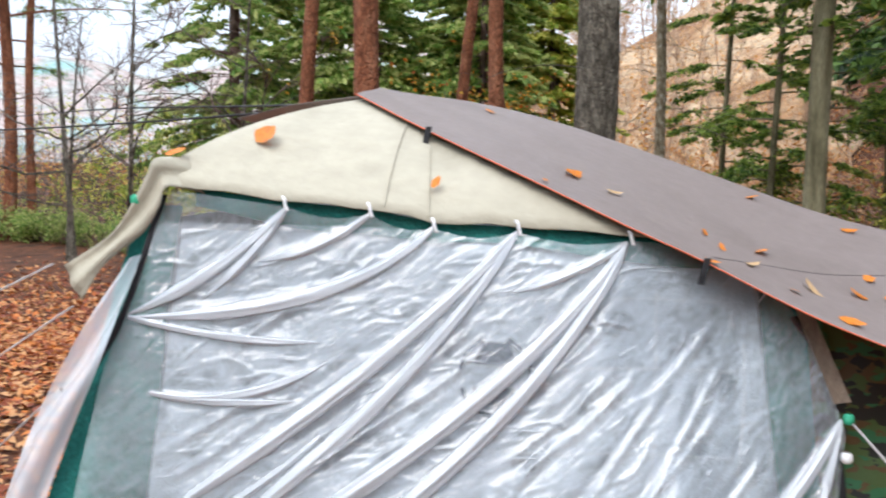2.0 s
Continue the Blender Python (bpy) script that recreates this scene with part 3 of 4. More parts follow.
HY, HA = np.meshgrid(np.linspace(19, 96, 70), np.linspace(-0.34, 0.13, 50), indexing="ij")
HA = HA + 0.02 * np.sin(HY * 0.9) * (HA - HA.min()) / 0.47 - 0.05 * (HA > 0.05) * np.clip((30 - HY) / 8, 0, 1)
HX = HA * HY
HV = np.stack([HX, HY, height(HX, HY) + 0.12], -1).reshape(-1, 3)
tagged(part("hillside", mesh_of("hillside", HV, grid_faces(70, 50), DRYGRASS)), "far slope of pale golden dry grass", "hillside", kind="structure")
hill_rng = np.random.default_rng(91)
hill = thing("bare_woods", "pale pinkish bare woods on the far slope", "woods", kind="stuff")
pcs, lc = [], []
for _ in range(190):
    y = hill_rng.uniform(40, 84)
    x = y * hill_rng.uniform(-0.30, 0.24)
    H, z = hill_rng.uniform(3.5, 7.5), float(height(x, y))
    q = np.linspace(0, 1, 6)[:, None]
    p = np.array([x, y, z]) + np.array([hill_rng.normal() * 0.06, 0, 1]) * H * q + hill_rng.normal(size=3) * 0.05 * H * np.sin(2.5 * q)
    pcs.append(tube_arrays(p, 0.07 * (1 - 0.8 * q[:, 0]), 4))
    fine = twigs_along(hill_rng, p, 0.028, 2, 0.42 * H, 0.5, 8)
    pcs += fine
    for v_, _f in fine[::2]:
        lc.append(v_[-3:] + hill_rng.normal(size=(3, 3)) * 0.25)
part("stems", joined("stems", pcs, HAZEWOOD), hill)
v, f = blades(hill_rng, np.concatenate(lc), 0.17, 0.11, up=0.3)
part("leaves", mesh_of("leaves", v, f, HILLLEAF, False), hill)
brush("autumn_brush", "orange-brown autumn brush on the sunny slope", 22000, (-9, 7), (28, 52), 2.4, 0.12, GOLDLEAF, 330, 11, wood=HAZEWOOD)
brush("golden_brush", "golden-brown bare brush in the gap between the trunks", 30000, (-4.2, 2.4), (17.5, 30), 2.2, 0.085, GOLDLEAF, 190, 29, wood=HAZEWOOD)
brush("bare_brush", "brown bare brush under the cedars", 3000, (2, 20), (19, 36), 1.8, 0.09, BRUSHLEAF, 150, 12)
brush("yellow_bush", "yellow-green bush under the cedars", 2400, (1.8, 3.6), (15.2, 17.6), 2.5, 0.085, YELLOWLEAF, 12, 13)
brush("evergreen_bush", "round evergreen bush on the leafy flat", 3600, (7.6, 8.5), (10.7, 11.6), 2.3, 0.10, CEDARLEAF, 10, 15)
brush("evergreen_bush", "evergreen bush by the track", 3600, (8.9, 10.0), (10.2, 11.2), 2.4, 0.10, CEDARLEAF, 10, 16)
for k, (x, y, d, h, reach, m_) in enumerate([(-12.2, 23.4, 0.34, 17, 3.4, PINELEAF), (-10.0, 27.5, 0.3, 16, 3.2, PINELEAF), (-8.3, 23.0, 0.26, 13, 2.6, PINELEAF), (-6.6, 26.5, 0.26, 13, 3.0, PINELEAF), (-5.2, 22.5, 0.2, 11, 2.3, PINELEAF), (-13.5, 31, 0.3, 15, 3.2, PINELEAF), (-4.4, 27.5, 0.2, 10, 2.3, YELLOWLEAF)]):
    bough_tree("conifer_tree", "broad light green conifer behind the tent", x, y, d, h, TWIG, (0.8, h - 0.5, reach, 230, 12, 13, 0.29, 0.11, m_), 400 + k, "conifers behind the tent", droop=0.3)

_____

# Prompt:
Write out each line of the data exactly; the images should be left out.

# Solution to this problem:
2.0 s
Continue the Blender Python (bpy) script that recreates this scene with part 3 of 4. More parts follow.
HY, HA = np.meshgrid(np.linspace(19, 96, 70), np.linspace(-0.34, 0.13, 50), indexing="ij")
HA = HA + 0.02 * np.sin(HY * 0.9) * (HA - HA.min()) / 0.47 - 0.05 * (HA > 0.05) * np.clip((30 - HY) / 8, 0, 1)
HX = HA * HY
HV = np.stack([HX, HY, height(HX, HY) + 0.12], -1).reshape(-1, 3)
tagged(part("hillside", mesh_of("hillside", HV, grid_faces(70, 50), DRYGRASS)), "far slope of pale golden dry grass", "hillside", kind="structure")
hill_rng = np.random.default_rng(91)
hill = thing("bare_woods", "pale pinkish bare woods on the far slope", "woods", kind="stuff")
pcs, lc = [], []
for _ in range(190):
    y = hill_rng.uniform(40, 84)
    x = y * hill_rng.uniform(-0.30, 0.24)
    H, z = hill_rng.uniform(3.5, 7.5), float(height(x, y))
    q = np.linspace(0, 1, 6)[:, None]
    p = np.array([x, y, z]) + np.array([hill_rng.normal() * 0.06, 0, 1]) * H * q + hill_rng.normal(size=3) * 0.05 * H * np.sin(2.5 * q)
    pcs.append(tube_arrays(p, 0.07 * (1 - 0.8 * q[:, 0]), 4))
    fine = twigs_along(hill_rng, p, 0.028, 2, 0.42 * H, 0.5, 8)
    pcs += fine
    for v_, _f in fine[::2]:
        lc.append(v_[-3:] + hill_rng.normal(size=(3, 3)) * 0.25)
part("stems", joined("stems", pcs, HAZEWOOD), hill)
v, f = blades(hill_rng, np.concatenate(lc), 0.17, 0.11, up=0.3)
part("leaves", mesh_of("leaves", v, f, HILLLEAF, False), hill)
brush("autumn_brush", "orange-brown autumn brush on the sunny slope", 22000, (-9, 7), (28, 52), 2.4, 0.12, GOLDLEAF, 330, 11, wood=HAZEWOOD)
brush("golden_brush", "golden-brown bare brush in the gap between the trunks", 30000, (-4.2, 2.4), (17.5, 30), 2.2, 0.085, GOLDLEAF, 190, 29, wood=HAZEWOOD)
brush("bare_brush", "brown bare brush under the cedars", 3000, (2, 20), (19, 36), 1.8, 0.09, BRUSHLEAF, 150, 12)
brush("yellow_bush", "yellow-green bush under the cedars", 2400, (1.8, 3.6), (15.2, 17.6), 2.5, 0.085, YELLOWLEAF, 12, 13)
brush("evergreen_bush", "round evergreen bush on the leafy flat", 3600, (7.6, 8.5), (10.7, 11.6), 2.3, 0.10, CEDARLEAF, 10, 15)
brush("evergreen_bush", "evergreen bush by the track", 3600, (8.9, 10.0), (10.2, 11.2), 2.4, 0.10, CEDARLEAF, 10, 16)
for k, (x, y, d, h, reach, m_) in enumerate([(-12.2, 23.4, 0.34, 17, 3.4, PINELEAF), (-10.0, 27.5, 0.3, 16, 3.2, PINELEAF), (-8.3, 23.0, 0.26, 13, 2.6, PINELEAF), (-6.6, 26.5, 0.26, 13, 3.0, PINELEAF), (-5.2, 22.5, 0.2, 11, 2.3, PINELEAF), (-13.5, 31, 0.3, 15, 3.2, PINELEAF), (-4.4, 27.5, 0.2, 10, 2.3, YELLOWLEAF)]):
    bough_tree("conifer_tree", "broad light green conifer behind the tent", x, y, d, h, TWIG, (0.8, h - 0.5, reach, 230, 12, 13, 0.29, 0.11, m_), 400 + k, "conifers behind the tent", droop=0.3)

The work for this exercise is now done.